Source: Entrepreneur India
Author: Pankaj Gindodia
Demonetization, GST implementation and more recently, big loans turning into NPAs, have all added to the challenges faced by Small and Medium Enterprises (SMEs). Following the default by IL&FS, there has been a liquidity crunch for the NBFCs affecting lending to SMEs, adding to the woes of this already stressed segment. There is an enormous focus on this sector which is the backbone of the country’s economic progress, creating huge employment opportunities and contributing to the GDP growth. Various steps are being taken to relieve the stress on these SMEs.
Some of the initiatives that are expected to help the SMEs are:
- Loans in 59 minutes through PSUs
- TReDS platform
- Loans through MUDRA
- Restructuring of loans given to MSMEs
- Talks of starting a Public Credit Registry for SMEs
- Steps to give loans digitally by leveraging Flow Data like GST, Bank Statement etc
India has around 60 million SMEs with an annual turnover of up to INR 250 crores.
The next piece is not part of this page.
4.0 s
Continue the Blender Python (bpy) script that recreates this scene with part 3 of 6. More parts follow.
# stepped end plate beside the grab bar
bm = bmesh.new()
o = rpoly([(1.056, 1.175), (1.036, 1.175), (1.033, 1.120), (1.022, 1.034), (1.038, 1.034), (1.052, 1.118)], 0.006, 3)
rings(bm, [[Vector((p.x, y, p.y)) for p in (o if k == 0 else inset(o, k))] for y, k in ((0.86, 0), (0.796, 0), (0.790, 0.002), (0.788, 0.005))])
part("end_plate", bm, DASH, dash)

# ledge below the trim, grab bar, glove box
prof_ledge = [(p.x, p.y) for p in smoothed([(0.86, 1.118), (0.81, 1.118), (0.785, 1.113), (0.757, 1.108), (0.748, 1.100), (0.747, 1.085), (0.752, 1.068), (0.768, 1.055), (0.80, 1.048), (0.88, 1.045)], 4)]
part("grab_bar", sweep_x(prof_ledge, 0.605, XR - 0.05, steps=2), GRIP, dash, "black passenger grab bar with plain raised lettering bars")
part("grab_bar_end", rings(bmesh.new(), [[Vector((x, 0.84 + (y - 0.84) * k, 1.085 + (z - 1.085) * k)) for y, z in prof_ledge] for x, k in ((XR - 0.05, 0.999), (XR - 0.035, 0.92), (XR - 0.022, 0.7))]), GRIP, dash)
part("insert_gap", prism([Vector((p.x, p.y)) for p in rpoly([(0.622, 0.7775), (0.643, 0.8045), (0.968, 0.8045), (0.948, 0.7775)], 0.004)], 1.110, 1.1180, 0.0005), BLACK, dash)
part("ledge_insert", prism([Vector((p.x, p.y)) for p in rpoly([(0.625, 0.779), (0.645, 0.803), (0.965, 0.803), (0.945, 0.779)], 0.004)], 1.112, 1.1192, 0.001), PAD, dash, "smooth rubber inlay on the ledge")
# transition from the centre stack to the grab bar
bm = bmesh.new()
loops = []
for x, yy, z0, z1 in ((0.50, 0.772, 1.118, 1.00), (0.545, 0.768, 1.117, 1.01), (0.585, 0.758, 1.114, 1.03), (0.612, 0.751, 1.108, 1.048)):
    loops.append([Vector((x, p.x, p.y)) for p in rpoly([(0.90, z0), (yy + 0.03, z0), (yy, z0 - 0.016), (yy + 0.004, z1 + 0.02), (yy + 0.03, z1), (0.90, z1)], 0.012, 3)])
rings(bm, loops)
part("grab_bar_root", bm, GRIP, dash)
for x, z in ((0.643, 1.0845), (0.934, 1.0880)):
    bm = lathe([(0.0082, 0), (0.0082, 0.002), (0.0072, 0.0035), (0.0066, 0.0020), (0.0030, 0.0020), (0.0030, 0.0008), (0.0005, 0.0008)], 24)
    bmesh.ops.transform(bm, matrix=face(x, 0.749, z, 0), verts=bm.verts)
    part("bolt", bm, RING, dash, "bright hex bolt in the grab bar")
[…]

These SMEs often lack access to formal financing. While there is a huge addressable market for the above initiatives, SMEs are still struggling to meet their working capital needs.
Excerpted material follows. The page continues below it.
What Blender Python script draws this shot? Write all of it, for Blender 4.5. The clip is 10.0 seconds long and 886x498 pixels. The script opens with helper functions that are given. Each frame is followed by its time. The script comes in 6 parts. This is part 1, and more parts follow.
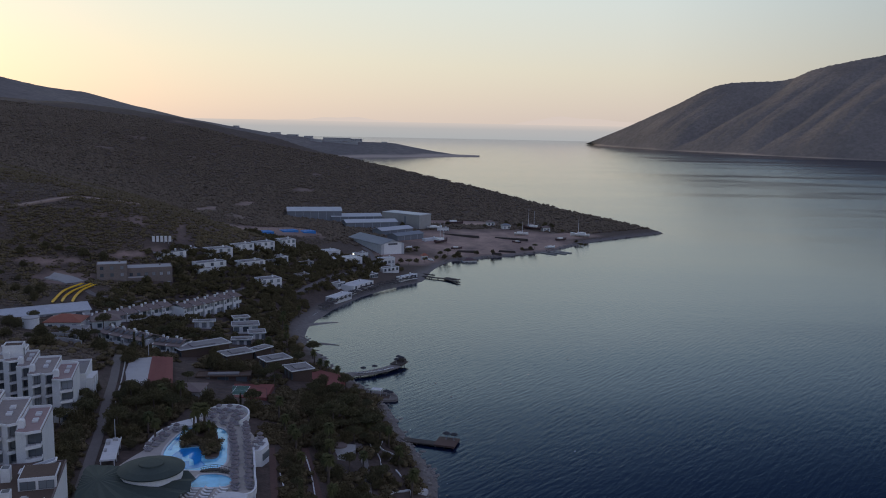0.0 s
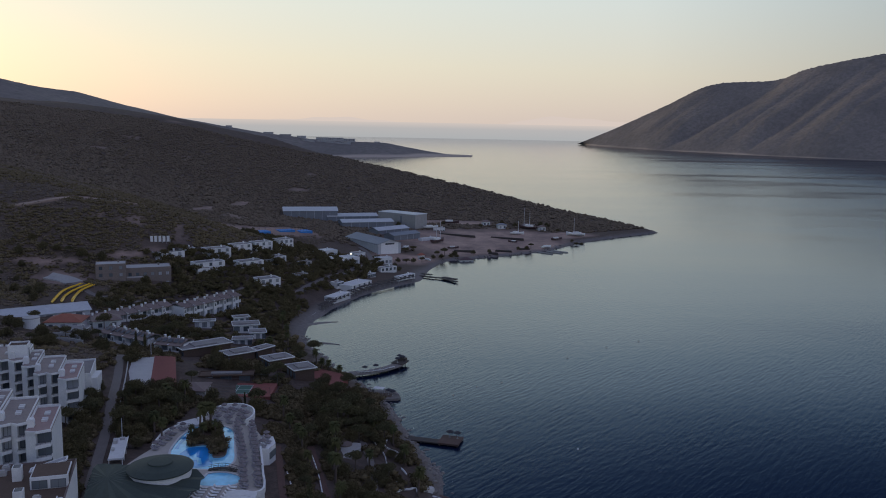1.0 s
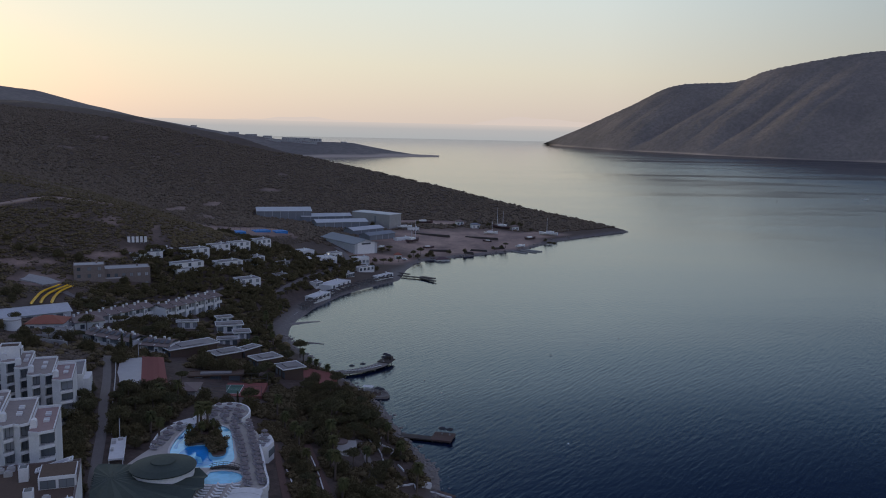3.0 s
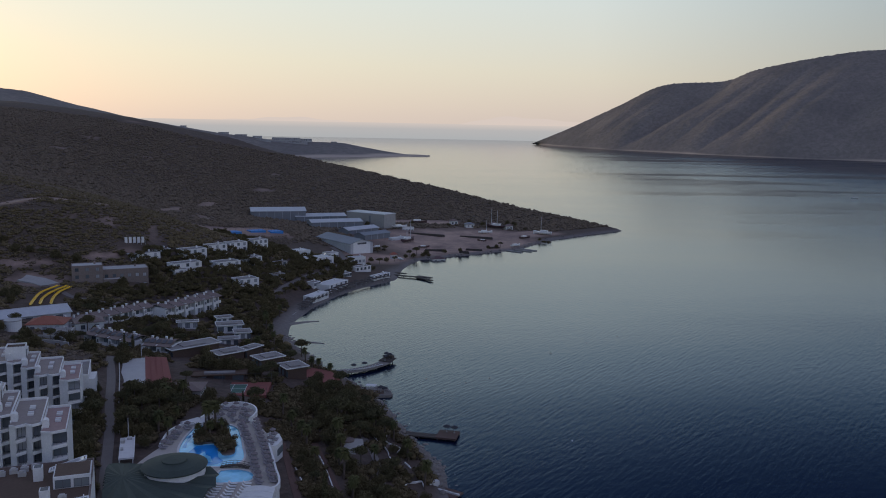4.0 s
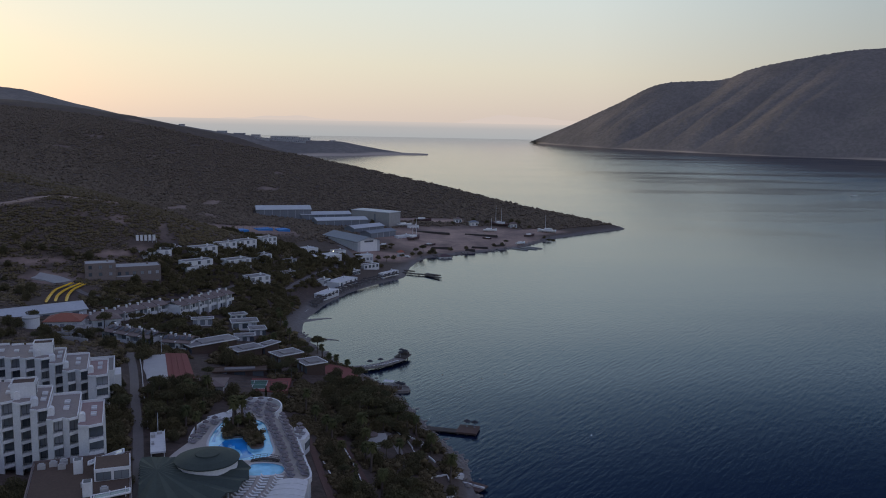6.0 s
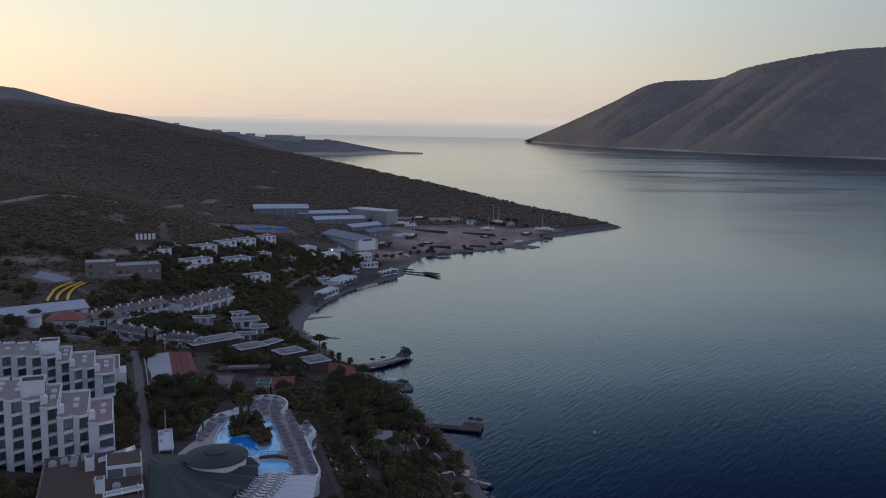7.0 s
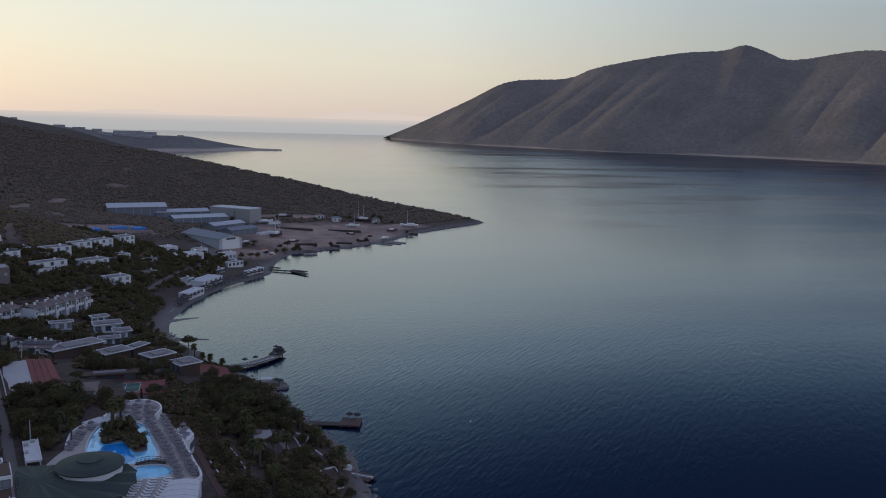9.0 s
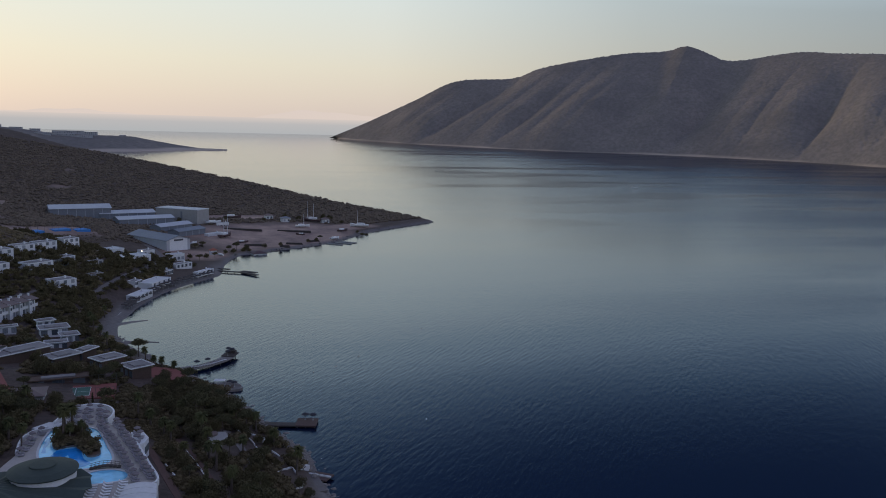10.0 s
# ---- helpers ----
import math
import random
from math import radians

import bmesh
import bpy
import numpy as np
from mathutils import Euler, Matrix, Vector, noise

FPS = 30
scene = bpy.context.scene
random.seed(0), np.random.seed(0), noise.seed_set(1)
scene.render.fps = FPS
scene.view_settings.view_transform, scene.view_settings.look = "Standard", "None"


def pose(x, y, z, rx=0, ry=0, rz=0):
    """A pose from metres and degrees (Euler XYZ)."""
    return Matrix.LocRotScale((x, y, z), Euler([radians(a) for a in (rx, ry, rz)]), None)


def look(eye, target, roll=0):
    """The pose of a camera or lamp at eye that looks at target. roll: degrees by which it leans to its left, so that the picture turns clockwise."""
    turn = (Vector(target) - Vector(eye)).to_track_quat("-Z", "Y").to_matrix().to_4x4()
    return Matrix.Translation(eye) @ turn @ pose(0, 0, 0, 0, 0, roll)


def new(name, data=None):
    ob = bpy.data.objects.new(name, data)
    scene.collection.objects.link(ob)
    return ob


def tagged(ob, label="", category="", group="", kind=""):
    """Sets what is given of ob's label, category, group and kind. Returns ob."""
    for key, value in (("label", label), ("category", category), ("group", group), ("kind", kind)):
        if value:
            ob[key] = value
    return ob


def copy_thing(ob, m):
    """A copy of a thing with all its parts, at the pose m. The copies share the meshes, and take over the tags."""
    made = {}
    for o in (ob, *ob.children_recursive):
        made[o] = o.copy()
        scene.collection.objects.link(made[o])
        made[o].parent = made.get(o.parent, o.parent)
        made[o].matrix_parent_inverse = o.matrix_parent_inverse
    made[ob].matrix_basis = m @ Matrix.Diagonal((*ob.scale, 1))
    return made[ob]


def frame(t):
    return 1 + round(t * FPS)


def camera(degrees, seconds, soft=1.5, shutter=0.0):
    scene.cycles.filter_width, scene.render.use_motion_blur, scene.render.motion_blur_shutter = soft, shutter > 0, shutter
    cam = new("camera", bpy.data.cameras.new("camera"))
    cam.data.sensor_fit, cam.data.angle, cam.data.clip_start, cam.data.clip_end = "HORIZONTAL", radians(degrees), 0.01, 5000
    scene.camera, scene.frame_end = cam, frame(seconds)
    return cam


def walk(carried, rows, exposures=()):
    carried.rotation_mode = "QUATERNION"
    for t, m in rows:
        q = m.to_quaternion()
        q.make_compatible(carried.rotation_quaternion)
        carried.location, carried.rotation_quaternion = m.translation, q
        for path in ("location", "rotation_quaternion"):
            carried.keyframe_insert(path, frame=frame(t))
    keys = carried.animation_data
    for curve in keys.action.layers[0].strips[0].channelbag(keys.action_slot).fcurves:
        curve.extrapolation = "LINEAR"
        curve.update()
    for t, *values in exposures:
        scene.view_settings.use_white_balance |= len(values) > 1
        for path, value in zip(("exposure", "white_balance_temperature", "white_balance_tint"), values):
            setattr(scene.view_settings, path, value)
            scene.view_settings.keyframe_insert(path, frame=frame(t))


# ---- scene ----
cam = camera(54.7, 10.0, soft=1.0)
PATH = [
    (0, (1.626, -0.42, 89.205), (1.488, 1.554, 88.913), 1.1),
    (0.5, (0.03, -1.171, 89.202), (-0.099, 0.803, 88.91), 1.1),
    (1, (-1.546, -1.934, 89.187), (-1.665, 0.041, 88.895), 1.1),
    (1.5, (-3.185, -2.764, 89.157), (-3.282, -0.788, 88.867), 1.1),
    (2, (-5.076, -3.653, 89.125), (-5.146, -1.675, 88.836), 1.1),
    (2.5, (-7.08, -4.396, 89.125), (-7.132, -2.418, 88.835), 1.2),
    (4, (-13.368, -6.586, 88.972), (-13.379, -4.607, 88.682), 1.1),
    (4.5, (-15.392, -7.319, 88.917), (-15.399, -5.34, 88.626), 1.1),
    (5, (-17.182, -8.0, 88.862), (-17.189, -6.022, 88.571), 1.1),
    (5.5, (-18.837, -8.715, 88.776), (-18.842, -6.736, 88.484), 1.1),
    (7, (-23.362, -10.512, 88.588), (-23.349, -8.534, 88.293), 1.1),
    (7.5, (-24.717, -11.075, 88.569), (-24.686, -9.098, 88.273), 1.1),
    (8, (-25.856, -11.634, 88.57), (-25.766, -9.658, 88.274), 1.1),
    (8.5, (-26.927, -12.275, 88.572), (-26.707, -10.309, 88.277), 1.4),
    (9, (-28.004, -12.945, 88.591), (-27.667, -10.996, 88.296), 1.5),
    (9.5, (-29.069, -13.507, 88.593), (-28.654, -11.573, 88.3), 1.5),
    (10, (-30.198, -14.089, 88.582), (-29.742, -12.163, 88.289), 1.5),
]
walk(cam, [(t, look(eye, target, roll)) for t, eye, target, roll in PATH], exposures=((0, 0.33), (7.5, 0.33), (9.3, 0.40), (10, 0.40)))

# ---------------------------------------------------------------- light
SUN_AZ, SUN_EL = -48.0, 3.0          # degrees from +y towards +x, and above the horizon
world = bpy.data.worlds.new("dawn_sky")
scene.world = world
world.use_nodes = True
wn, wl = world.node_tree.nodes, world.node_tree.links
sky = wn.new("ShaderNodeTexSky")
sky.sky_type = "NISHITA"
sky.sun_disc = False
sky.sun_elevation, sky.sun_rotation = radians(SUN_EL), radians(SUN_AZ)
sky.altitude, sky.air_density, sky.dust_density, sky.ozone_density = 90, 1.0, 1.5, 2.0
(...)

The SME segment also faces challenges due to cut-throat competition, intense price wars and delays in the payments from their customers (who generally happen to be large organizations). Initiatives like GST have put an enormous compliance burden on the SMEs who, in addition to the build/manufacture/sell activity as per their core competence, must now also worry about additional overheads.